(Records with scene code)
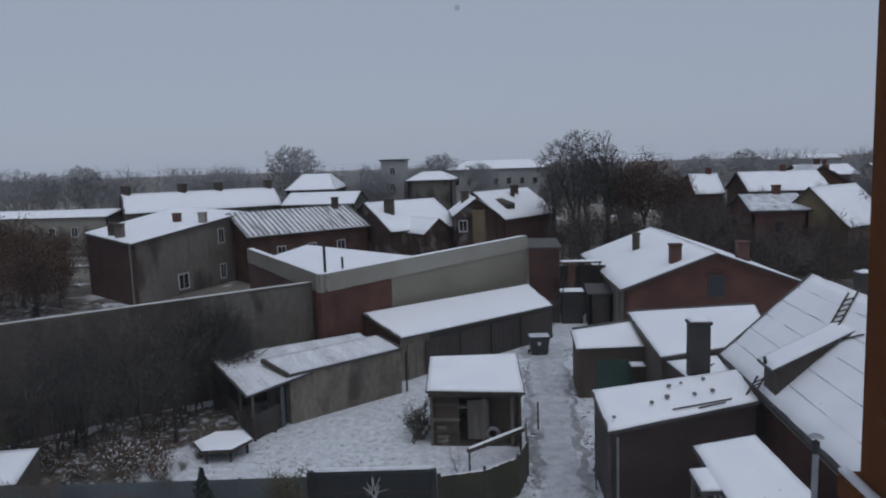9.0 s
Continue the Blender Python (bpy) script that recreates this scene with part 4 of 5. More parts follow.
def perforated(nx, ny, cell, th):
    bm = bmesh.new()
    for i in range(nx):
        for j in range(ny):
            cx, cy = (i + 0.5) * cell, (j - ny / 2 + 0.5) * cell
            for dy in (0, th):
                outer, inner = [], []
                for k in range(16):
                    w = 2 * math.pi * k / 16
                    m = max(abs(math.cos(w)), abs(math.sin(w)))
                    outer.append(bm.verts.new((cx + cell / 2 * math.cos(w) / m ** 0.55, dy, cy + cell / 2 * math.sin(w) / m ** 0.55)))
                    inner.append(bm.verts.new((cx + cell * 0.2 * math.cos(w), dy, cy + cell * 0.2 * math.sin(w))))
                for k in range(16):
                    bm.faces.new((outer[k], outer[(k + 1) % 16], inner[(k + 1) % 16], inner[k]))
    return bm


bm = perforated(6, 2, 0.0085, 0.0016)
bmesh.ops.transform(bm, matrix=Matrix.Translation(TC + Vector((0.0252, 0.0044, -0.0252))) @ Matrix.Rotation(radians(38), 4, "Y"), verts=bm.verts[:])
part("bracket", bm, BLACK, thermo, "black perforated mounting bracket")

# an added casement, out of view, that lets more light into the room
win2 = thing("added_window", (-1.2, 0, Z0 - 1.0), "added unseen casement that lets more light into the room", "window", kind="structure")
for x0, x1 in ((-1.7, -1.62), (-0.8, -0.72)):
    part("stile", boxed((x0, -0.05, ZB - 0.06), (x1, 0.012, ZT + 0.06), 0.006), SASH, win2)
for z0, z1 in ((ZB - 0.065, ZB), (ZT, ZT + 0.065)):
    part("rail", boxed((-1.62, -0.05, z0), (-0.8, 0.012, z1), 0.006), SASH, win2)
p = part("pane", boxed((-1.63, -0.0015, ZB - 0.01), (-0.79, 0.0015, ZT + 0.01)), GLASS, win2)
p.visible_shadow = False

# facade, the projecting bay and the room
wy0, wy1 = -0.13, 0.02
# The window's own wall is coloured dark brown to stand for its shade.
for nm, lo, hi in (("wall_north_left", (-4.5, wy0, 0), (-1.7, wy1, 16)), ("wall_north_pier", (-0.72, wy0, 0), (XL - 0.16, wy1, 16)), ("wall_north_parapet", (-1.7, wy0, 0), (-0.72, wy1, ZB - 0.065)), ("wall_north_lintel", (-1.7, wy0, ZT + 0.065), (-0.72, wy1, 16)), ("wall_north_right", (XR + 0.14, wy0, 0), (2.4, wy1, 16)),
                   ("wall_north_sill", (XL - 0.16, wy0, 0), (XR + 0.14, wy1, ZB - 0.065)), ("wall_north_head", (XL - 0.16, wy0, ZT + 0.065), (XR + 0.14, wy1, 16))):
    tagged(part(nm, boxed(lo, hi), ROOM_SHADE), "wall round the window, its shade painted dark", "wall", kind="structure")
# Unseen room behind the camera, made white to bounce more window light.
for nm, lo, hi in (("wall_south", (-2.2, -3.4, 10.3), (2.2, -3.2, 13.3)), ("wall_west", (-2.4, -3.4, 10.3), (-2.2, wy0, 13.3)), ("wall_east", (2.2, -3.4, 10.3), (2.4, wy0, 13.3)),
                   ("floor", (-2.2, -3.2, 10.3), (2.2, wy0, 10.42)), ("ceiling", (-2.2, -3.2, 13.1), (2.2, wy0, 13.3))):
    tagged(part(nm, boxed(lo, hi), ROOM), "unseen room surface, white to bounce light", "ceiling" if nm == "ceiling" else "floor" if nm == "floor" else "wall", kind="structure")
bay = thing("projecting_bay", (1.6, 0.9, 0), "rust-brown rendered bay projecting beside the window", "bay", kind="structure")
part("wall", boxed((0.730, wy1, 0), (2.6, 1.545, 15.5), 0.008), RENDER, bay)
lg = part("ledge", boxed((0.702, wy1, Z0 -0.778), (2.7, 1.595, Z0 -0.713), 0.01), RENDER, bay, "moulded ledge")
part("ledge_lower", boxed((0.704, wy1, Z0 -0.838), (2.68, 1.570, Z0 -0.778), 0.01), RENDER, lg)
part("snow_cover", snow_bm((0.699, wy1 + 0.02, Z0 -0.713), (0.722, wy1 + 0.02, Z0 -0.713), (0.722, 1.595, Z0 -0.713), (0.699, 1.595, Z0 -0.713), 0.012, 0.05, 0.008), SNOW, lg)

house_shell = thing("apartment_house", (-2, -5, 0), "rust-brown rendered apartment house of the viewpoint", "building", kind="structure")
part("wall", boxed((-9.0, -10.0, 0), (-8.7, wy1 - 0.005, 16)), RENDER, house_shell)
part("wall", boxed((6.0, -10.0, 0), (6.3, wy1 - 0.005, 16)), RENDER, house_shell)
part("wall", boxed((-8.7, -10.0, 0), (6.0, -9.7, 16)), RENDER, house_shell)
part("wall", boxed((-8.7, wy0, 0), (-4.5, wy1, 16)), RENDER, house_shell)
part("wall", boxed((2.4, wy0, 0), (6.0, wy1, 16)), RENDER, house_shell)
part("roof", boxed((-9.2, -10.2, 16.0), (6.5, 0.3, 16.2), 0.02), ROOF_DARK, house_shell)
part("bay_roof", boxed((0.6, 0.3, 15.5), (2.75, 1.75, 15.65), 0.02), ROOF_DARK, house_shell)


# ---- plants ----
def limbs(rnd, base, up, length, radius, levels, kids, wide, lift):
    """Branch segments (from, to, radius at both ends, level) of a bare tree."""
    out, todo = [], [(Vector(base), Vector(up).normalized(), length, radius, 0)]
    while todo:
        p, d, L, r, lev = todo.pop()
        n = 3 if lev < 2 else 1 if lev == levels and levels > 3 else 2
        for k in range(n):
            d2 = (d + Vector((rnd.uniform(-1, 1), rnd.uniform(-1, 1), rnd.uniform(-0.5, 1) * lift)) * (0.10 if lev == 0 else 0.22)).normalized()
            q = p + d2 * L / n
            r2 = r * (0.86 if lev == 0 else 0.78)
            out.append((p, q, r, r2, lev))
            if lev < levels and (k > 0 or lev > 0):
                for c in range(kids if k == n - 1 else max(1, kids - 2)):
                    side = Vector((rnd.uniform(-1, 1), rnd.uniform(-1, 1), rnd.uniform(-0.3, 0.6)))
                    d3 = (d2 * (1 - wide) + side.normalized() * wide + Vector((0, 0, lift * 0.35))).normalized()
                    todo.append((q, d3, L * rnd.uniform(0.55, 0.78), r2 * rnd.uniform(0.5, 0.7), lev + 1))
            p, d, r = q, d2, r2
    return out


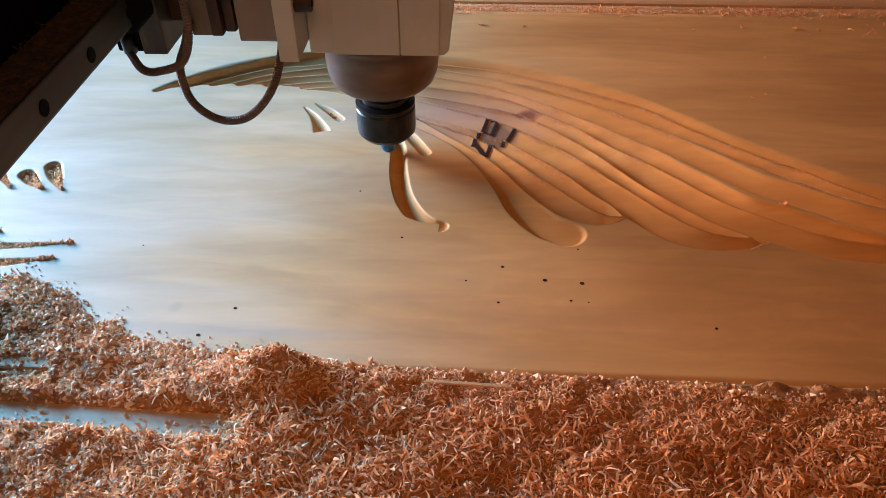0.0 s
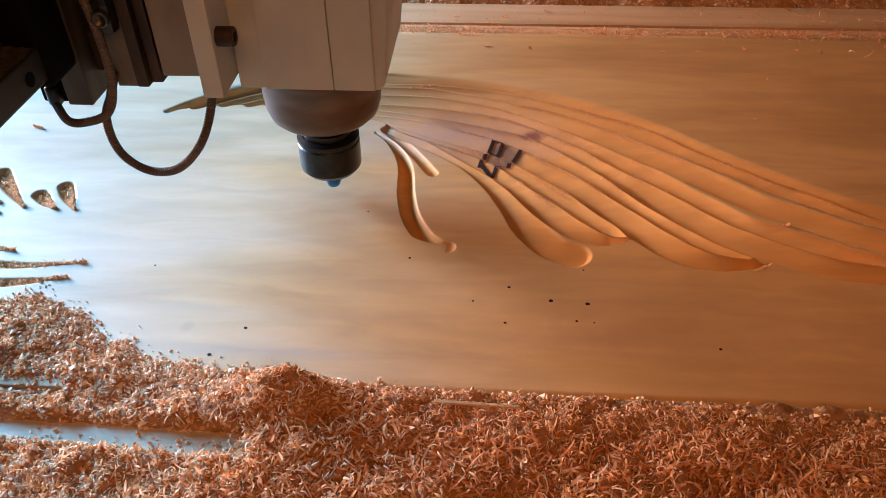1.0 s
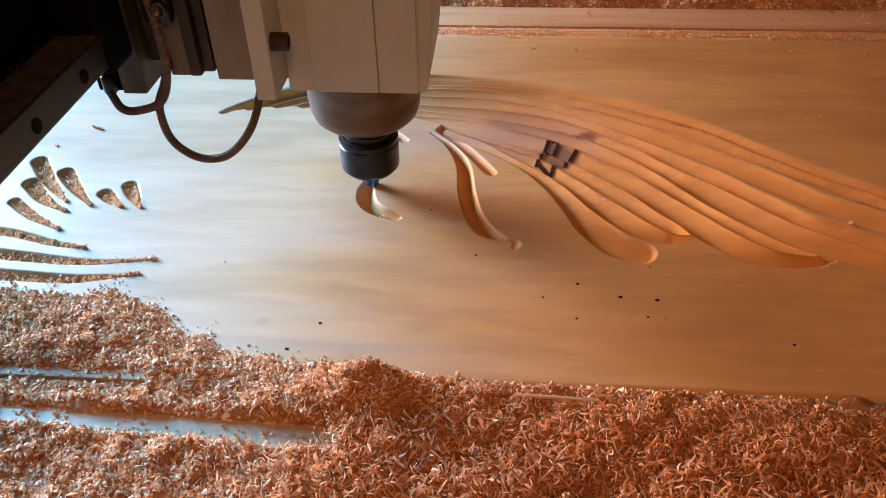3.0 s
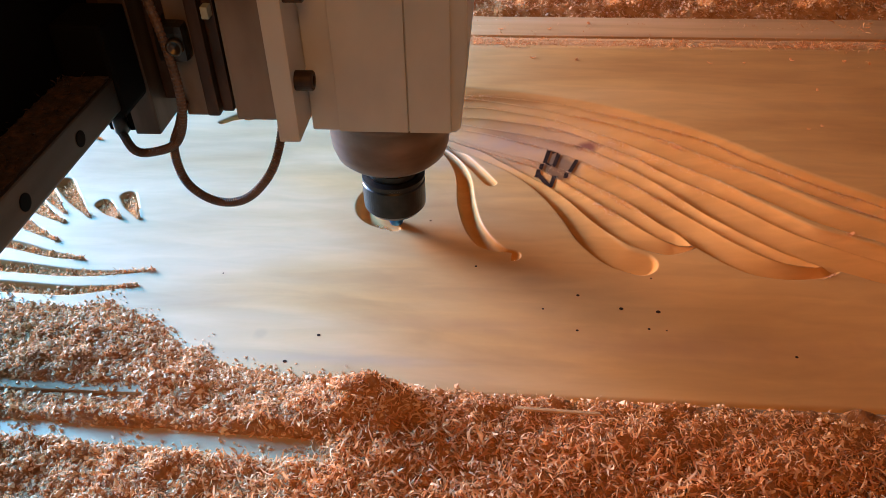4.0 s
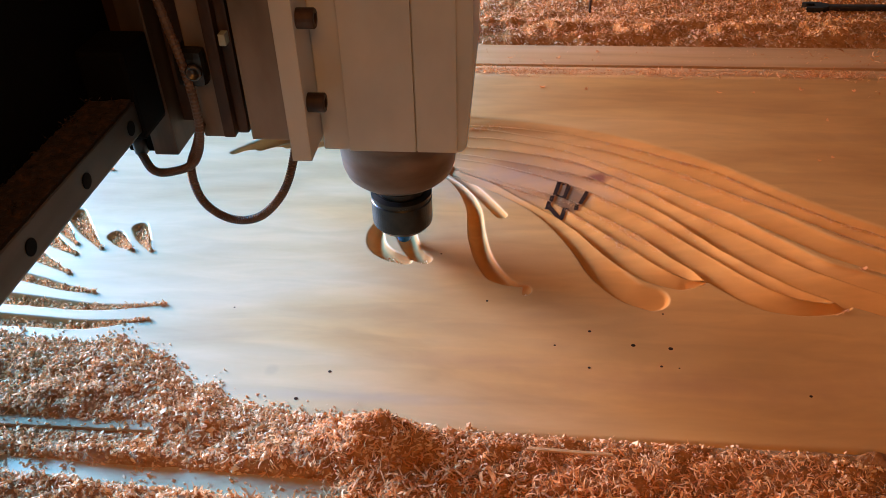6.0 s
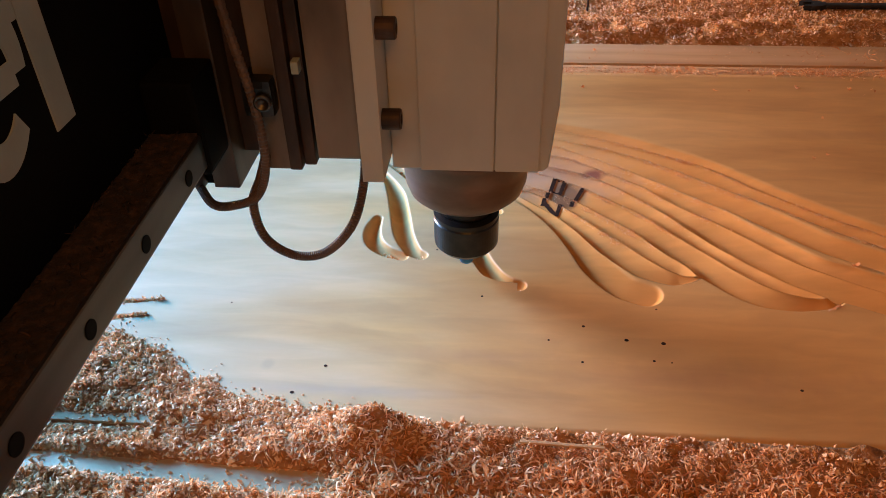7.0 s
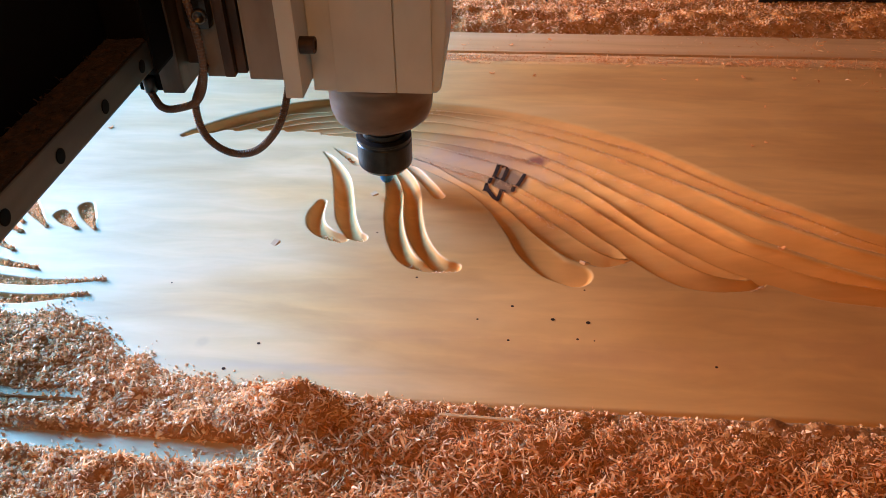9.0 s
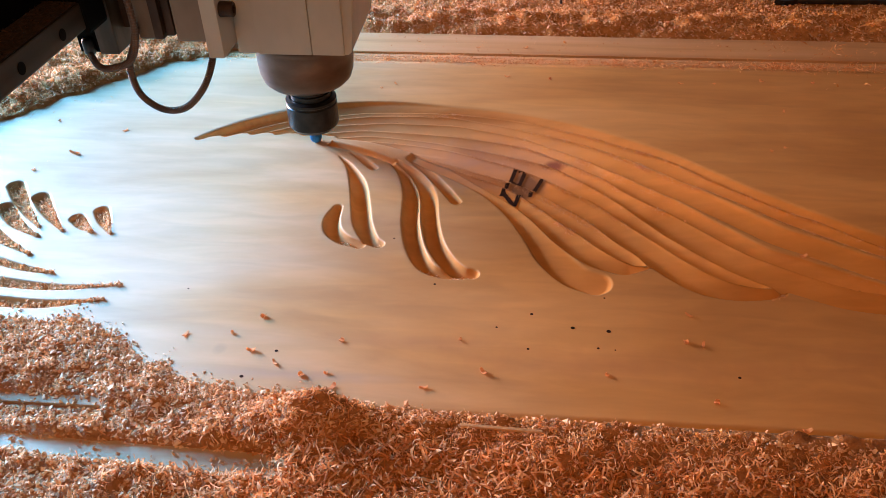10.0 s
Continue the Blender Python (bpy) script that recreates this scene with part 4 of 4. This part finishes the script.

EXERCISE GOAL: Can you retype every record above exactly, leaving out the pictures?

RESULT OF THIS TASK:
9.0 s
Continue the Blender Python (bpy) script that recreates this scene with part 4 of 5. More parts follow.
def perforated(nx, ny, cell, th):
    bm = bmesh.new()
    for i in range(nx):
        for j in range(ny):
            cx, cy = (i + 0.5) * cell, (j - ny / 2 + 0.5) * cell
            for dy in (0, th):
                outer, inner = [], []
                for k in range(16):
                    w = 2 * math.pi * k / 16
                    m = max(abs(math.cos(w)), abs(math.sin(w)))
                    outer.append(bm.verts.new((cx + cell / 2 * math.cos(w) / m ** 0.55, dy, cy + cell / 2 * math.sin(w) / m ** 0.55)))
                    inner.append(bm.verts.new((cx + cell * 0.2 * math.cos(w), dy, cy + cell * 0.2 * math.sin(w))))
                for k in range(16):
                    bm.faces.new((outer[k], outer[(k + 1) % 16], inner[(k + 1) % 16], inner[k]))
    return bm


bm = perforated(6, 2, 0.0085, 0.0016)
bmesh.ops.transform(bm, matrix=Matrix.Translation(TC + Vector((0.0252, 0.0044, -0.0252))) @ Matrix.Rotation(radians(38), 4, "Y"), verts=bm.verts[:])
part("bracket", bm, BLACK, thermo, "black perforated mounting bracket")

# an added casement, out of view, that lets more light into the room
win2 = thing("added_window", (-1.2, 0, Z0 - 1.0), "added unseen casement that lets more light into the room", "window", kind="structure")
for x0, x1 in ((-1.7, -1.62), (-0.8, -0.72)):
    part("stile", boxed((x0, -0.05, ZB - 0.06), (x1, 0.012, ZT + 0.06), 0.006), SASH, win2)
for z0, z1 in ((ZB - 0.065, ZB), (ZT, ZT + 0.065)):
    part("rail", boxed((-1.62, -0.05, z0), (-0.8, 0.012, z1), 0.006), SASH, win2)
p = part("pane", boxed((-1.63, -0.0015, ZB - 0.01), (-0.79, 0.0015, ZT + 0.01)), GLASS, win2)
p.visible_shadow = False

# facade, the projecting bay and the room
wy0, wy1 = -0.13, 0.02
# The window's own wall is coloured dark brown to stand for its shade.
for nm, lo, hi in (("wall_north_left", (-4.5, wy0, 0), (-1.7, wy1, 16)), ("wall_north_pier", (-0.72, wy0, 0), (XL - 0.16, wy1, 16)), ("wall_north_parapet", (-1.7, wy0, 0), (-0.72, wy1, ZB - 0.065)), ("wall_north_lintel", (-1.7, wy0, ZT + 0.065), (-0.72, wy1, 16)), ("wall_north_right", (XR + 0.14, wy0, 0), (2.4, wy1, 16)),
                   ("wall_north_sill", (XL - 0.16, wy0, 0), (XR + 0.14, wy1, ZB - 0.065)), ("wall_north_head", (XL - 0.16, wy0, ZT + 0.065), (XR + 0.14, wy1, 16))):
    tagged(part(nm, boxed(lo, hi), ROOM_SHADE), "wall round the window, its shade painted dark", "wall", kind="structure")
# Unseen room behind the camera, made white to bounce more window light.
for nm, lo, hi in (("wall_south", (-2.2, -3.4, 10.3), (2.2, -3.2, 13.3)), ("wall_west", (-2.4, -3.4, 10.3), (-2.2, wy0, 13.3)), ("wall_east", (2.2, -3.4, 10.3), (2.4, wy0, 13.3)),
                   ("floor", (-2.2, -3.2, 10.3), (2.2, wy0, 10.42)), ("ceiling", (-2.2, -3.2, 13.1), (2.2, wy0, 13.3))):
    tagged(part(nm, boxed(lo, hi), ROOM), "unseen room surface, white to bounce light", "ceiling" if nm == "ceiling" else "floor" if nm == "floor" else "wall", kind="structure")
bay = thing("projecting_bay", (1.6, 0.9, 0), "rust-brown rendered bay projecting beside the window", "bay", kind="structure")
part("wall", boxed((0.730, wy1, 0), (2.6, 1.545, 15.5), 0.008), RENDER, bay)
lg = part("ledge", boxed((0.702, wy1, Z0 -0.778), (2.7, 1.595, Z0 -0.713), 0.01), RENDER, bay, "moulded ledge")
part("ledge_lower", boxed((0.704, wy1, Z0 -0.838), (2.68, 1.570, Z0 -0.778), 0.01), RENDER, lg)
part("snow_cover", snow_bm((0.699, wy1 + 0.02, Z0 -0.713), (0.722, wy1 + 0.02, Z0 -0.713), (0.722, 1.595, Z0 -0.713), (0.699, 1.595, Z0 -0.713), 0.012, 0.05, 0.008), SNOW, lg)

house_shell = thing("apartment_house", (-2, -5, 0), "rust-brown rendered apartment house of the viewpoint", "building", kind="structure")
part("wall", boxed((-9.0, -10.0, 0), (-8.7, wy1 - 0.005, 16)), RENDER, house_shell)
part("wall", boxed((6.0, -10.0, 0), (6.3, wy1 - 0.005, 16)), RENDER, house_shell)
part("wall", boxed((-8.7, -10.0, 0), (6.0, -9.7, 16)), RENDER, house_shell)
part("wall", boxed((-8.7, wy0, 0), (-4.5, wy1, 16)), RENDER, house_shell)
part("wall", boxed((2.4, wy0, 0), (6.0, wy1, 16)), RENDER, house_shell)
part("roof", boxed((-9.2, -10.2, 16.0), (6.5, 0.3, 16.2), 0.02), ROOF_DARK, house_shell)
part("bay_roof", boxed((0.6, 0.3, 15.5), (2.75, 1.75, 15.65), 0.02), ROOF_DARK, house_shell)


# ---- plants ----
def limbs(rnd, base, up, length, radius, levels, kids, wide, lift):
    """Branch segments (from, to, radius at both ends, level) of a bare tree."""
    out, todo = [], [(Vector(base), Vector(up).normalized(), length, radius, 0)]
    while todo:
        p, d, L, r, lev = todo.pop()
        n = 3 if lev < 2 else 1 if lev == levels and levels > 3 else 2
        for k in range(n):
            d2 = (d + Vector((rnd.uniform(-1, 1), rnd.uniform(-1, 1), rnd.uniform(-0.5, 1) * lift)) * (0.10 if lev == 0 else 0.22)).normalized()
            q = p + d2 * L / n
            r2 = r * (0.86 if lev == 0 else 0.78)
            out.append((p, q, r, r2, lev))
            if lev < levels and (k > 0 or lev > 0):
                for c in range(kids if k == n - 1 else max(1, kids - 2)):
                    side = Vector((rnd.uniform(-1, 1), rnd.uniform(-1, 1), rnd.uniform(-0.3, 0.6)))
                    d3 = (d2 * (1 - wide) + side.normalized() * wide + Vector((0, 0, lift * 0.35))).normalized()
                    todo.append((q, d3, L * rnd.uniform(0.55, 0.78), r2 * rnd.uniform(0.5, 0.7), lev + 1))
            p, d, r = q, d2, r2
    return out


0.0 s
1.0 s
3.0 s
4.0 s
6.0 s
7.0 s
9.0 s
10.0 s
Continue the Blender Python (bpy) script that recreates this scene with part 4 of 4. This part finishes the script.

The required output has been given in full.